The 2007-2009 Subaru Legacy was sold in 2.5i, 2.5 GT, and 3.0 R model series. The Legacy 2.5i and 3.0 R models could be outfitted with base and Limited trim levels, and the 2.5i was also offered as a Special Edition model. The Legacy 2.5GT was sold in base and Spec.B trim.
A 170- to 175-horsepower, 2.5-liter boxer-type 4-cylinder engine was standard for the 2.5i, while the 2.5 GT and 2.5 GT Spec.B got a turbocharged, 243-horsepower version of the standard 4-cylinder engine combined with a sport suspension. Introduced for 2008, the Legacy 3.0 R models relied on a 245-horsepower, 3.0-liter 6-cylinder boxer engine. All models except the 3.0 R offered a choice between a manual and an automatic transmission, and all-wheel drive came standard for all models. Fuel economy ratings vary from 20 mpg to 23 mpg in combined driving, depending on engine and transmission choice, the turbocharged and 6-cylinder engines requiring premium fuel.
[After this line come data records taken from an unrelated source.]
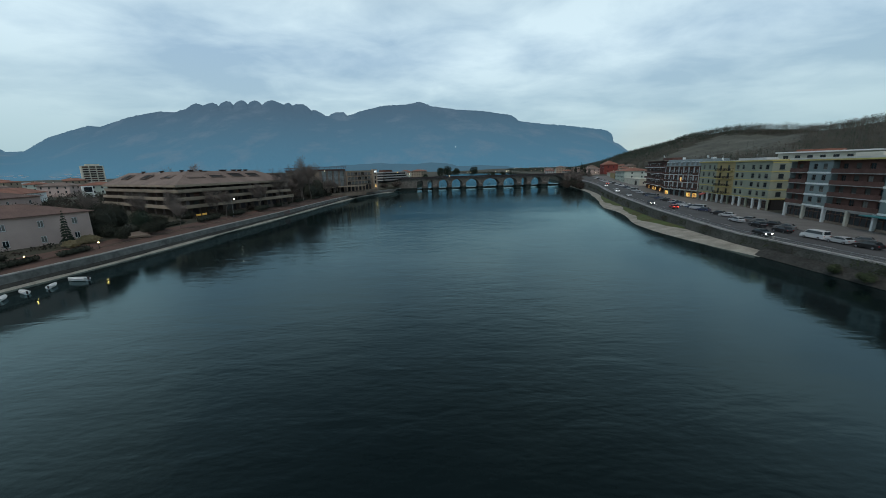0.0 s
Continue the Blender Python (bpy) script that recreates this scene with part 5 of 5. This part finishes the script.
for k, (x, y, w, h, m_) in enumerate(((113, 318, 5, 6.0, M_BUSH), (117, 330, 7, 8.0, M_HEDGE), (121, 342, 7.5, 9.0, M_BUSH), (128, 352, 8, 10, M_HEDGE), (134, 360, 8, 9.5, M_BUSH), (126, 336, 6, 8, M_HEDGE), (142, 368, 7, 8.5, M_BUSH), (116, 297, 4.5, 5.5, M_BUSH), (118, 304, 5, 6.5, M_HEDGE), (119, 311, 5.5, 7, M_BUSH), (122, 318, 5, 8, M_BUSH), (126, 327, 5, 8.5, M_HEDGE))):
    rr = random.Random(300 + k)
    bm = bmesh.new()
    lump(bm, (0, 0, h * 0.3), (w * 0.5, w * 0.5, h * 0.32), k)
    for j in range(9):
        cw = w * rr.uniform(0.3, 0.55)
        leaf_cloud(bm, (rr.uniform(-0.6, 0.6) * w, rr.uniform(-0.6, 0.6) * w, h * rr.uniform(0.25, 0.95)), (cw, cw, h * rr.uniform(0.15, 0.3)), 150, 0.36, rr)
    solo("thicket", bm, m_, "brown and green thicket on the bank", "thicket", m=Matrix.Translation((x, y, 0.4 if y < 345 else 1.4)))
for k, (x, y, kind, s) in enumerate(((114, 322, 1, 0.9), (119, 334, 3, 0.85), (124, 346, 0, 0.8), (131, 356, 3, 0.9), (138, 364, 1, 1.0), (122, 326, 2, 1.1), (146, 372, 3, 0.8), (150, 362, 0, 0.8), (128, 340, 1, 0.95), (120, 308, 2, 0.9))):
    c = copy_thing(trees[kind], Matrix.Translation((x, y, 2.0)) @ Matrix.Rotation(k * 0.9, 4, "Z"))
    c.scale = (s, s, s)
    tagged(c, "leafless tree rising from the thicket by the bridge", "tree", "trees by the bridge end")

con = []
for k, (h, w) in enumerate(((13, 3.2), (10, 2.6), (16, 3.0))):
    ob = thing("conifer", Matrix(), "dark evergreen conifer among the houses", "tree", "conifers")
    t, c = conifer(30 + k, h, w); part("trunk", t, M_BARK, ob); part("crown", c, M_CONIFER, ob)
    con.append(ob)
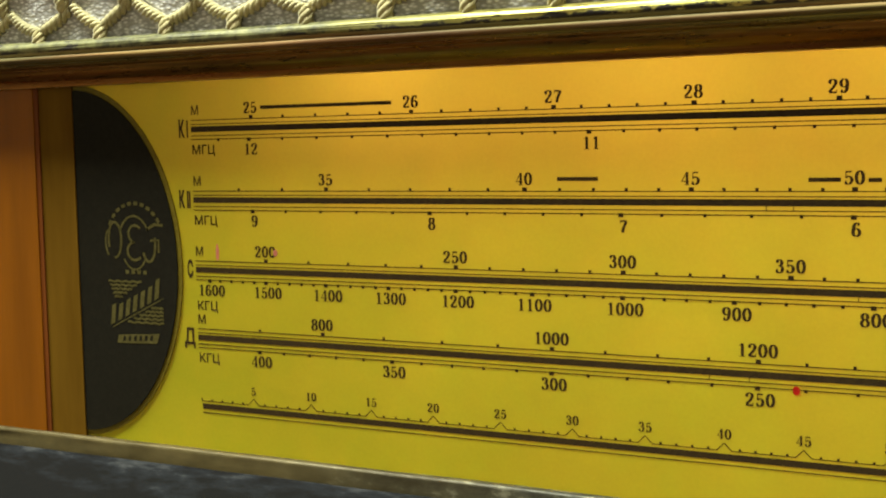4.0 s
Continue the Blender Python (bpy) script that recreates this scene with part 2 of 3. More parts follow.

For 2010, Subaru redesigned the Legacy. The 2.5i models had a carryover 4-cylinder boxer engine, now offered with a continuously variable transmission that greatly improved fuel economy. The turbocharged 2.5GT and new 3.6R models received more powerful engines than before, the former equipped only with a manual gearbox and the latter paired with an automatic. Gas mileage ratings ranged from 20 mpg to 26 mpg in combined driving, depending on model and transmission, with the turbocharged powerplant requiring premium fuel. As before, all Legacy models came with standard all-wheel drive, and the cars could be equipped with standard, Premium and Limited trim.
As this buying guide to the best used sedans is written, consumers can purchase a certified pre-owned Subaru Legacy with an average number of miles for as little as $12,850.